The score is computed by taking the ratio of sentences attributed to the context (True Positives) to the total number of sentences analyzed. 

This reflects the proportion of the answer that can be directly traced back to the provided context, effectively measuring the recall of the context in the answer.

In [None]:
from ragas import evaluate

score = evaluate(
    dataset,
    llm=llm,
    embeddings=embed_model,
    metrics=[context_recall])

In [None]:
score

In [None]:
score.to_pandas()

# Recap


**Input:** A dataset containing trios of questions, contexts, and ground truth answers.

**Process:**

- **Step 1**: For each question-context-answer set, the LLM looks at each sentence in the answer and classify whether it can be directly attributed to the given context. 

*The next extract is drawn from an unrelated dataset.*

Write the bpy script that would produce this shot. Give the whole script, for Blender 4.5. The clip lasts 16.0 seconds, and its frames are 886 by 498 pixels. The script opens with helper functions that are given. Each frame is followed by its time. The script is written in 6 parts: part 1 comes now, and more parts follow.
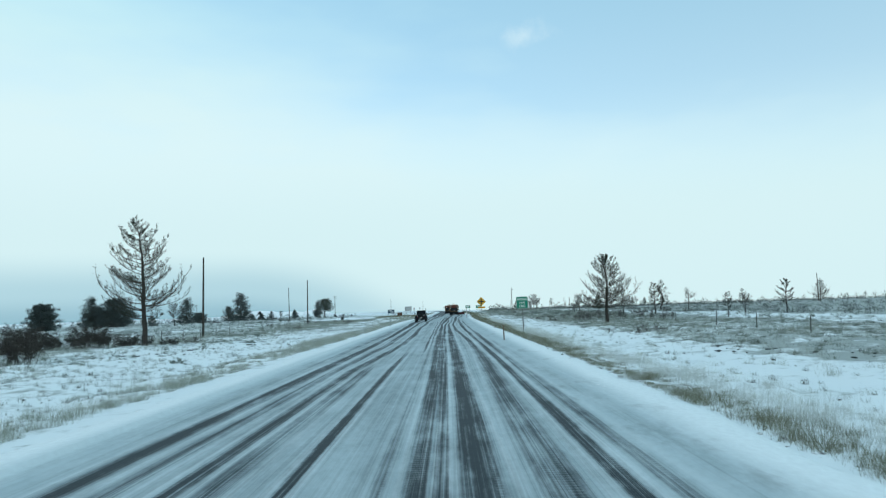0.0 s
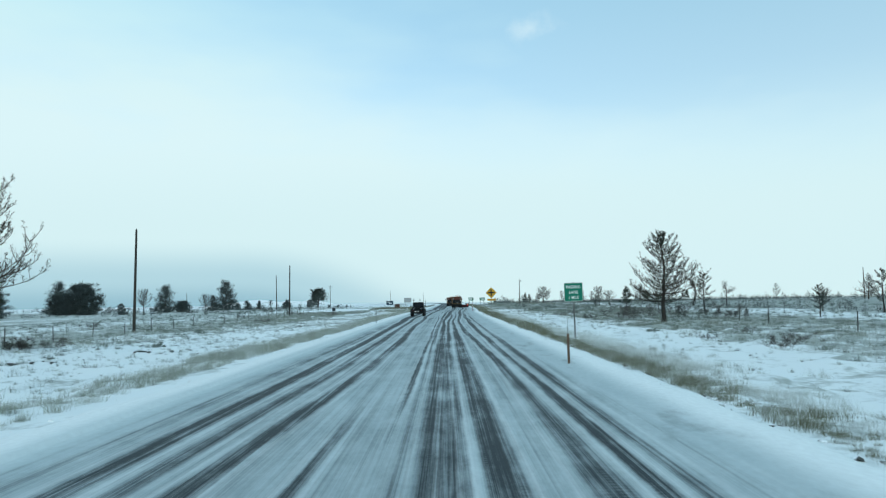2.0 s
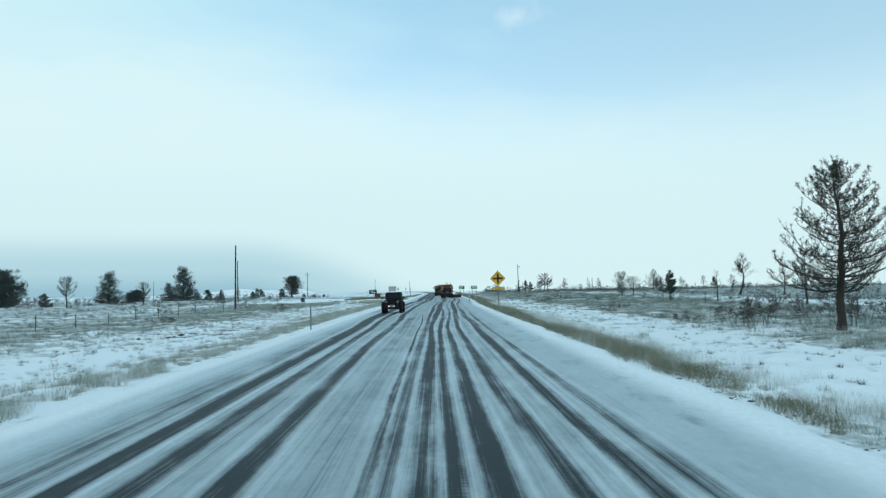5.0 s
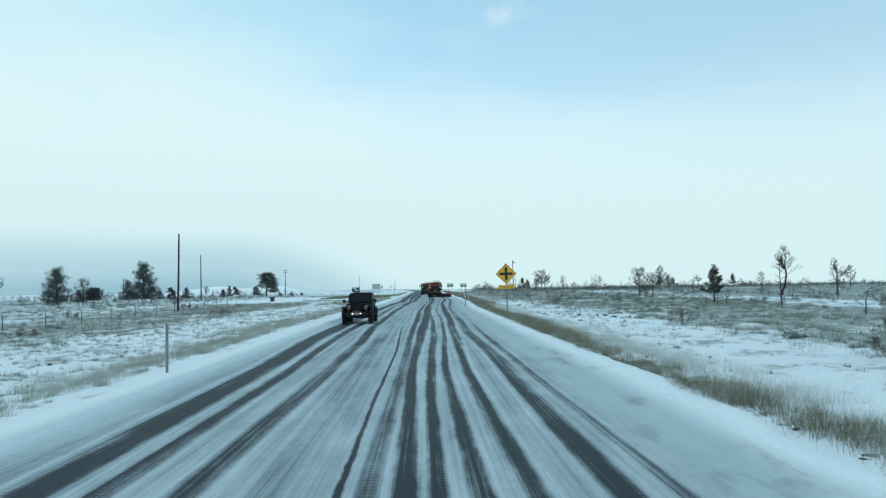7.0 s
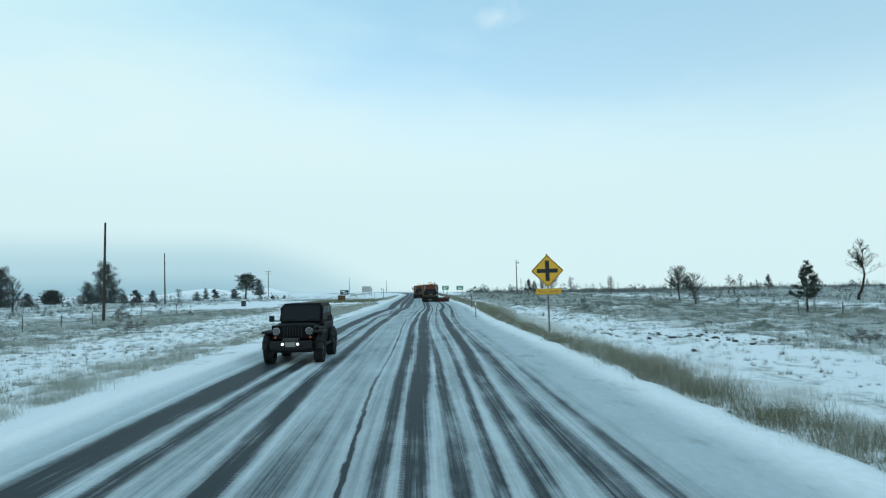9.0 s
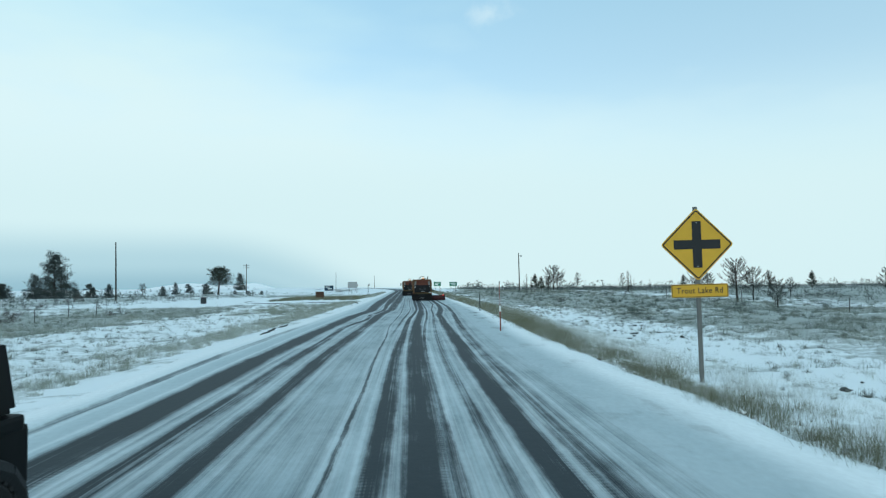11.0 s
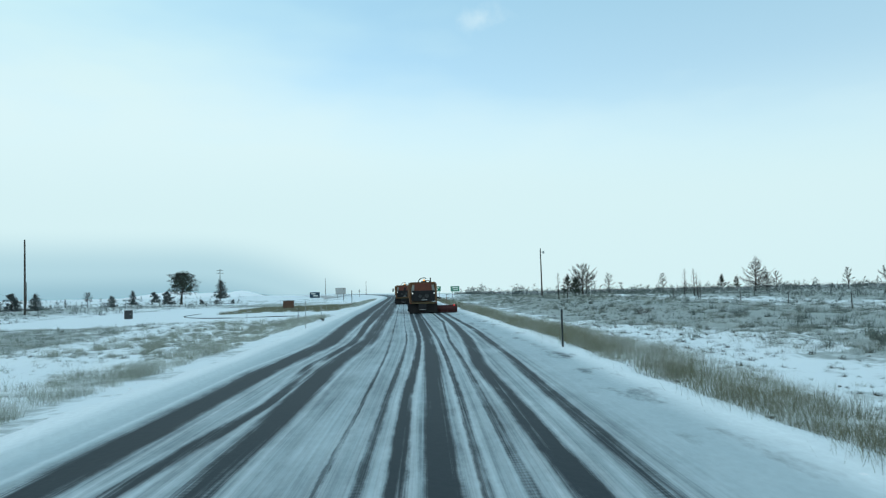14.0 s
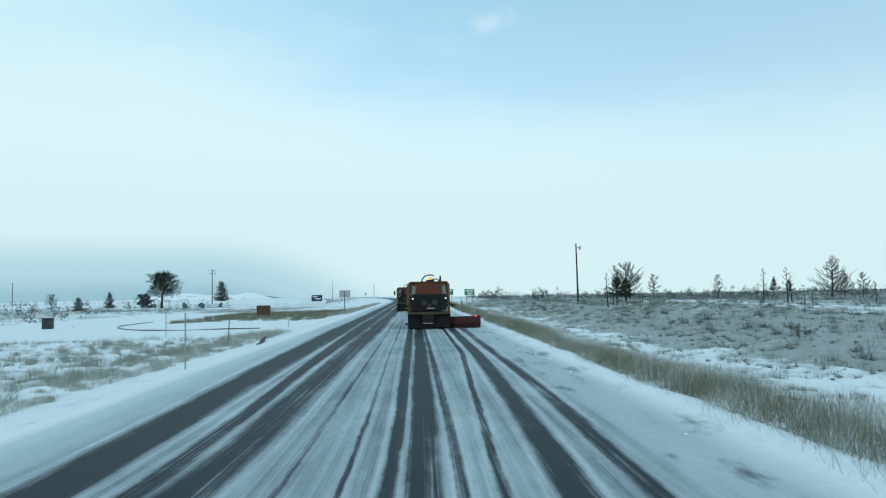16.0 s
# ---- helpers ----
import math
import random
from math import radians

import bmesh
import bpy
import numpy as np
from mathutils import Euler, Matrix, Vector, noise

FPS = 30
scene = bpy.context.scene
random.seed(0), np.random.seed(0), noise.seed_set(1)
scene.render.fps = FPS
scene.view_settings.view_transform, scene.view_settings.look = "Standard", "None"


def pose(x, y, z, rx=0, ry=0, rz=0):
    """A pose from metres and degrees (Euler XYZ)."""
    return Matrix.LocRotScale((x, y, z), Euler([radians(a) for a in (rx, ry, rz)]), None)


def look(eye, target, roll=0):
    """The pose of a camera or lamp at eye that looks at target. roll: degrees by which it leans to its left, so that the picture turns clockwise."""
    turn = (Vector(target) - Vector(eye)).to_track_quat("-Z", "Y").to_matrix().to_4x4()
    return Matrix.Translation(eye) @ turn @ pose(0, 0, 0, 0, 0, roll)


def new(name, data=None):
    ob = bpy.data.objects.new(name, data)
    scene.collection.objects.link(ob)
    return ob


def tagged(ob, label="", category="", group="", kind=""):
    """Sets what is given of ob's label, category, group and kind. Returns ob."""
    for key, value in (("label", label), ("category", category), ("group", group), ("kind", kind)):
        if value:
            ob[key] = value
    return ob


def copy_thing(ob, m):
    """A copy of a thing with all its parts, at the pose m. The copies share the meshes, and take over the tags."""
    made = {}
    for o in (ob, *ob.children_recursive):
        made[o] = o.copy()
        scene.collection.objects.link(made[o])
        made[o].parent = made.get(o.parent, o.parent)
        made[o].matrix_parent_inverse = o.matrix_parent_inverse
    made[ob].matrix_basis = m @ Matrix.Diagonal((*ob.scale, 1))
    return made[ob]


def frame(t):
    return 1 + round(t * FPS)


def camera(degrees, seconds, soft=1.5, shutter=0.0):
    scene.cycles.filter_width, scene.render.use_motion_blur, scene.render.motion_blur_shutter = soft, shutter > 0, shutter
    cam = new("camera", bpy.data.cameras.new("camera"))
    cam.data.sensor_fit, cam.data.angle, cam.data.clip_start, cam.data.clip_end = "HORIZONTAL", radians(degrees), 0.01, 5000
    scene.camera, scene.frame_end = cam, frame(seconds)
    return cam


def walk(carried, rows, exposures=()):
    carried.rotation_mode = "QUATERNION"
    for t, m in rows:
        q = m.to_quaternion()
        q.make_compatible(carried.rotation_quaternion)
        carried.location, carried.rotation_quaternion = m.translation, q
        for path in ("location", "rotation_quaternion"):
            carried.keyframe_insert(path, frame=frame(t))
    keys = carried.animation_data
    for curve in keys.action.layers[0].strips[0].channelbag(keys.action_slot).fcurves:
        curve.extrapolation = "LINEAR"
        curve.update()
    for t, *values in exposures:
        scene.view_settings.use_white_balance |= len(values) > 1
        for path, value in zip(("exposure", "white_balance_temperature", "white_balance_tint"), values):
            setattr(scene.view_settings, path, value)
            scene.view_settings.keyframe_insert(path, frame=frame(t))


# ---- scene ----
cam = camera(64.0, 16.0, soft=1.2, shutter=0.07)
PATH = [
    (0, (0.0, 0.0, 2.2), (-0.016, 1.993, 2.365), -2.1),
    (0.5, (-0.008, 5.603, 2.238), (-0.038, 7.596, 2.404), -2.3),
    (1, (-0.111, 11.411, 2.244), (-0.139, 13.405, 2.403), -2.1),
    (1.5, (-0.27, 16.949, 2.224), (-0.295, 18.943, 2.373), -1.5),
    (2, (-0.405, 22.043, 2.13), (-0.427, 24.037, 2.273), -1.2),
    (2.5, (-0.513, 27.191, 2.084), (-0.532, 29.186, 2.223), -1.1),
    (3, (-0.605, 32.392, 2.111), (-0.619, 34.388, 2.242), -1.0),
    (3.5, (-0.68, 37.772, 2.15), (-0.688, 39.768, 2.273), -0.6),
    (4, (-0.721, 42.881, 2.141), (-0.732, 44.878, 2.262), -1.2),
    (6.5, (-0.797, 68.695, 2.171), (-0.756, 70.693, 2.266), -1.0),
    (7, (-0.838, 73.526, 2.227), (-0.788, 75.523, 2.33), -1.2),
    (7.5, (-0.846, 78.605, 2.239), (-0.78, 80.601, 2.343), -1.2),
    (8, (-0.88, 83.961, 2.276), (-0.813, 85.958, 2.376), -1.0),
    (8.5, (-0.954, 89.108, 2.325), (-0.886, 91.104, 2.429), -1.3),
    (9, (-1.026, 94.03, 2.303), (-0.955, 96.025, 2.412), -1.2),
    (11.5, (-1.028, 119.454, 2.235), (-0.918, 121.449, 2.33), -0.9),
    (12, (-0.999, 124.536, 2.257), (-0.876, 126.53, 2.35), -1.2),
    (12.5, (-0.983, 129.643, 2.274), (-0.862, 131.637, 2.372), -1.2),
    (13, (-0.982, 134.969, 2.287), (-0.87, 136.963, 2.385), -1.6),
    (13.5, (-1.009, 140.229, 2.24), (-0.897, 142.223, 2.342), -1.7),
    (14, (-0.995, 145.374, 2.220), (-0.878, 147.367, 2.332), -1.5),
    (14.5, (-0.842, 150.786, 2.212), (-0.726, 152.78, 2.322), -1.3),
    (15, (-0.562, 156.44, 2.189), (-0.455, 158.433, 2.309), -1.2),
    (15.5, (-0.266, 161.939, 2.194), (-0.172, 163.933, 2.317), -1.2),
    (16, (0.0, 167.484, 2.2), (0.084, 169.479, 2.322), -1.2),
]
walk(cam, [(t, look(eye, target, roll)) for t, eye, target, roll in PATH])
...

- **Step 2**: The LLM classifies sentences as either attributed to the context or not. The classification is binary: "Yes" (1) for sentences that can be attributed to the context and "No" (0) for those that cannot. 

- **Step 3**: The score is computed by taking the ratio of sentences attributed to the context (True Positives) to the total number of sentences considered. 

**Output**: A score representing the context recall of the answer, quantifying the extent to which the information provided in the answer is supported by the given context.